Die lackierten Rohkarosserien stammen aus dem VW-Werk im westsächsischen Mosel. Dort laufen die Vorbereitungen für das neue Luxusprodukt auf Hochtouren. VW-Mosel hat sich in den letzten Jahren zum umsatzstärksten Unternehmen in den neuen Bundesländern gemausert. 1998 verließen 260 000 Golf und Passat das neue Werk an der Bundesautobahn A4, der Umsatz lag bei 6,4 Mrd. DM. Die Erweiterungsarbeiten laufen gerade an. In einer vollständig entkernten alten Produktionshalle sollen der Karosseriebau und die neue Lackiererei für das Luxusmodell entstehen. Größere Investitionen sind für den Beginn des kommenden Jahres vorgesehen, die Planungen laufen noch.

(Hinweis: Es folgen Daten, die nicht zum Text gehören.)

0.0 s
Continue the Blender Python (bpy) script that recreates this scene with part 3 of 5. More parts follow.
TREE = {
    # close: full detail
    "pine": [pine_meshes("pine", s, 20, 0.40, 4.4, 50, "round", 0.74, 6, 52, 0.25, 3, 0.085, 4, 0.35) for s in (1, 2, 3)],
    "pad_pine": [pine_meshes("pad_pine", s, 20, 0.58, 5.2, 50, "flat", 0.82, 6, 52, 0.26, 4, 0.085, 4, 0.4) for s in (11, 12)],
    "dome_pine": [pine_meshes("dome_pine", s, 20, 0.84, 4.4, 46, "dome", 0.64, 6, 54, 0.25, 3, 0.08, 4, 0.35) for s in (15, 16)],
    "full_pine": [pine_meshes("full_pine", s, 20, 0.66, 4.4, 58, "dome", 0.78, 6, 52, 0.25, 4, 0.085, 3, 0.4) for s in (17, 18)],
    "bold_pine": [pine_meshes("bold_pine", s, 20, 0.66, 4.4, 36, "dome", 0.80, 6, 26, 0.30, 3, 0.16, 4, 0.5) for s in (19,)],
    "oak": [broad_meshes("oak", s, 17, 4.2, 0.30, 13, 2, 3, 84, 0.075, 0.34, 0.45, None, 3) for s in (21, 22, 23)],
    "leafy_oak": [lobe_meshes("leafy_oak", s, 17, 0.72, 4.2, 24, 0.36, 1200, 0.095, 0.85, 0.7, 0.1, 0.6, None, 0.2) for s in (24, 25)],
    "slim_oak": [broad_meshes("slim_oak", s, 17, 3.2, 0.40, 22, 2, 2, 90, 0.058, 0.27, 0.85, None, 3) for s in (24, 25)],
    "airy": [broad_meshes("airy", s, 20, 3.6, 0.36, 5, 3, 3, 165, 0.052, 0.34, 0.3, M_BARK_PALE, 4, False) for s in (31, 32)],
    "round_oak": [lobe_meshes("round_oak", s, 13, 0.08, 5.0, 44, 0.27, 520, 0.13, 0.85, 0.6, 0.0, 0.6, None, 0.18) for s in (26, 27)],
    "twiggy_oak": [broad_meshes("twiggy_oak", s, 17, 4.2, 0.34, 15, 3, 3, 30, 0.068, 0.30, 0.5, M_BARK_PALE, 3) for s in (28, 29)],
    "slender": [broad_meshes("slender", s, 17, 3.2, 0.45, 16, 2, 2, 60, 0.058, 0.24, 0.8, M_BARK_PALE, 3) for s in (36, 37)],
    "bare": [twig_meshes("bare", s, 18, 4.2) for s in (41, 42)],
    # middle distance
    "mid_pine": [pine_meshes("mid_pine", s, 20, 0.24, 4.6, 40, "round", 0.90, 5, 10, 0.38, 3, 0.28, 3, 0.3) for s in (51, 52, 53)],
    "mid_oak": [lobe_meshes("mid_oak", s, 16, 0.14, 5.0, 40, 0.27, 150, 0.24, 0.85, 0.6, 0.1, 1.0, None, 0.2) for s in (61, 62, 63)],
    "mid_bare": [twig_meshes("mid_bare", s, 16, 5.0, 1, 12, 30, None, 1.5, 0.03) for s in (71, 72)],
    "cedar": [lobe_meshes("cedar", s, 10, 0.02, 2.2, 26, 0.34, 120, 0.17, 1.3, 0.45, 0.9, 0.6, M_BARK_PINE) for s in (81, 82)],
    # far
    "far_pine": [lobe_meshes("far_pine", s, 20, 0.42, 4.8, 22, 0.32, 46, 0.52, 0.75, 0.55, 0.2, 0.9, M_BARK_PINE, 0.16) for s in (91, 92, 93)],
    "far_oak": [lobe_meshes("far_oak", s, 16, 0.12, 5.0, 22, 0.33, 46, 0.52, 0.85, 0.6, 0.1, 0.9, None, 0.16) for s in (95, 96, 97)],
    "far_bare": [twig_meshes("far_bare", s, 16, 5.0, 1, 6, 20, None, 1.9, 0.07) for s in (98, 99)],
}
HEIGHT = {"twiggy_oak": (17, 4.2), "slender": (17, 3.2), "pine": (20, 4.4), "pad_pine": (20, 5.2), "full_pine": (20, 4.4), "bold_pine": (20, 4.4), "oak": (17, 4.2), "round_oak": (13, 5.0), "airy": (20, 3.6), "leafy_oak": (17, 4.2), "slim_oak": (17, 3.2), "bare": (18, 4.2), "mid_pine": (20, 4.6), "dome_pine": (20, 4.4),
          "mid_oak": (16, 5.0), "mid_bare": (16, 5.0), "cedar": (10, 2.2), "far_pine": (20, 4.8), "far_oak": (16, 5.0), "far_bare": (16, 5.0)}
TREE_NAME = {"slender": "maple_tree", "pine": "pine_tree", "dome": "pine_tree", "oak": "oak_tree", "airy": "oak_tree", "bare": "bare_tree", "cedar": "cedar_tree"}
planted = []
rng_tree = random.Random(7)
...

In Dresden kann Bartusch derzeit dabei zusehen, wie die gläserne Fabrik in die Höhe wächst. Der rechtwinklige Bau wird von einem gläsernen Turm überragt, im Foyer sind ein Konferenzzentrum und ein Restaurant geplant.
Seinem neuen Nachbarn hat Bartusch angeboten, die extensive Pflege der Schutzpflanzung ab dem dritten Jahr zu übernehmen. Dann werden die Pflanzen angewachsen und eingewöhnt sein. „Wenn die Manufaktur fertig ist, können wir über die Details reden. Unsere Nachbarschaft hat ja eben erst begonnen“, sagt er und verschwindet wieder zu seiner Königin der Nacht. HEIKO SCHWARZBURGER
Ein Mann mit einer Mission: Matthias Bartusch, Technischer Leiter des Botanischen Gartens in Dresden, mit seiner Wasseraufbereitungsanlage. Die hat er, zumindest teilweise seinem Nachbarn abgetrotzt, dem VW-Konzern.
Ab Ende 2000 sollen hier gut 150 Luxus-VW pro Jahr vom Band rollen. Zulieferer für die gläserne Fabrik: das VW-Werk Mosel bei Zwickau.
So langsam sind die Konturen des wohl spektakulärsten Automobilwerks der Welt zu erkennen.